Sunday, October 29, 2017

Say what we mean to say

So a few weeks ago I was slumming about social media, when a video link came across one feed or another. I must have been overly bored or overly curious, because I clicked.

(If you're easily triggered about things like booze, don't watch. You've been warned.)


(Still, you've been warned.)











The video that came along was visually clever, but musically about as predictable as possible. The slow build over repetitive guitars, the rather vague lyrics, the rather thin wastrel voice ... it's a worship song! And it is, of a sort.

Directness in our music is a valuable thing. There's value in naming who and what we sing about early and often. I hope that is so obvious that it didn't really need saying.

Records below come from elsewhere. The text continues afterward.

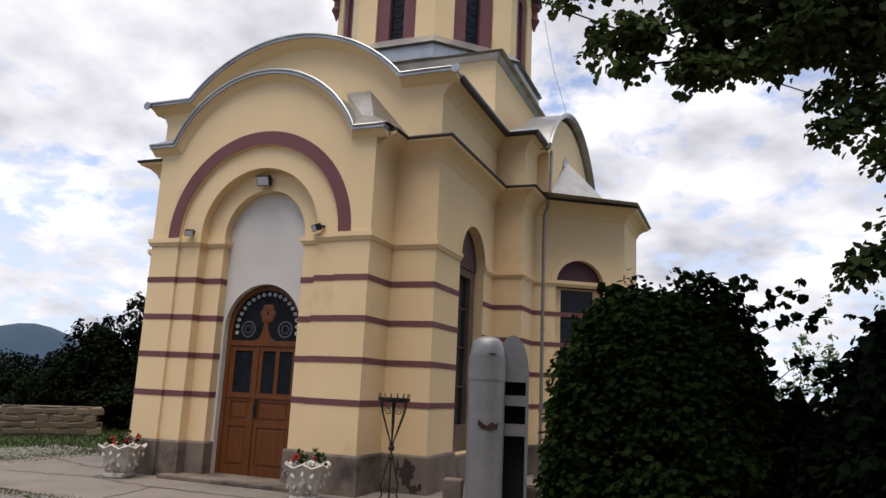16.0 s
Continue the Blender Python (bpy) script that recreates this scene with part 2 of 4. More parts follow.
def plate(outline, holes, y0, y1):
    """A slab in the xz plane between y0 and y1, with holes through it."""
    from_2d = [[Vector((x, z, 0)) for x, z in p] for p in [outline] + list(holes)]
    tris = tessellate(from_2d)
    flat = [q for p in from_2d for q in p]
    n = len(flat)
    verts = [(q.x, y0, q.y) for q in flat] + [(q.x, y1, q.y) for q in flat]
    faces = [t for t in tris] + [tuple(i + n for i in reversed(t)) for t in tris]
    k = 0
    for p in from_2d:
        c = len(p)
        for i in range(c):
            a, b = k + i, k + (i + 1) % c
            faces.append((a, b, b + n, a + n))
        k += c
    return bm_new(verts, faces)


def tessellate(polys):
    from mathutils import geometry
    return [tuple(t) for t in geometry.tessellate_polygon(polys)]


def prism(poly, z0, z1):
    n = len(poly)
    v = [(x, y, z0) for x, y in poly] + [(x, y, z1) for x, y in poly]
    f = [tuple(range(n))[::-1], tuple(range(n, 2 * n))] + [(i, (i + 1) % n, (i + 1) % n + n, i + n) for i in range(n)]
    return bm_new(v, f)


def arc(cx, cz, r, a0, a1, n=28):
    return [(cx + r * math.cos(radians(a0 + (a1 - a0) * i / n)), cz + r * math.sin(radians(a0 + (a1 - a0) * i / n))) for i in range(n + 1)]


def arch_hole(half, bottom, spring, cx=0.0, n=24):
    return [(cx - half, bottom), (cx + half, bottom)] + arc(cx, spring, half, 0, 180, n)


def normals_2d(path, closed=False):
    """Mitred unit offsets to the right of a path in a plane."""
    n, out = len(path), []
    for i in range(n):
        a, b, c = path[i - 1] if (i or closed) else None, path[i], path[(i + 1) % n] if (i < n - 1 or closed) else None
        dirs = []
        for p, q in ((a, b), (b, c)):
            if p is not None and q is not None:
                d = Vector((q[0] - p[0], q[1] - p[1])).normalized()
                dirs.append(Vector((d.y, -d.x)))
        m = sum(dirs, Vector((0, 0)))
        m = m / max(1e-6, m.length) / max(0.35, (m.normalized().dot(dirs[0]))) if m.length > 1e-6 else dirs[0]
        out.append(m)
    return out


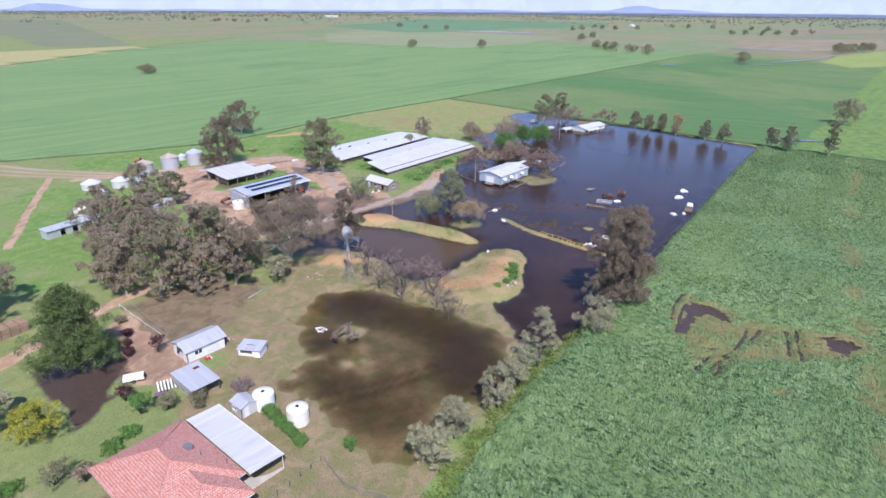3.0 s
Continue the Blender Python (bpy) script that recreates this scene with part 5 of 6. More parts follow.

What might need saying is that such directness is also useful, even needful, when our designated 'worship' is over.

We suffer, I think, from an unwillingness or inability to speak directly. We get fumble-mouthed, or we count on others -- better speakers than we, or more informed, or something -- to do the speaking for us. Whether it is from fear of seeming "too political" or simply fear of not being able to back up what we say, we shrink back.

Well, if "politics" is at root the basic mechanisms by which human beings get things done or not, it is inevitable for the church to be "political" unless it locks itself up tight in the sanctuary and never sticks its head out. And for the backing it up part, I'm pretty sure your pastor would love to help with that.

For this Reformation Sunday I had the silly epiphany that the word "Protestant" invariably contains the word "protest" if you actually spell it right. You'd be hard-pressed to know that if your only clue about mainline Protestantism was its public behavior, or that would have been the case in an awful lot of places before Charlottesville. Even so, in other venues the fellow clergy of those hardy souls haven't picked up that torch so much. With a few notable exceptions in high places, the mainline can be awfully muted.

That helps nothing.

This is one of those sermons I preach mostly because I need to hear it; if it's useful to anyone else, good.

So, mainliners (especially the painfully introverted ones), how do we speak up and speak clearly?


So, anybody wanna go nail some theses to the door?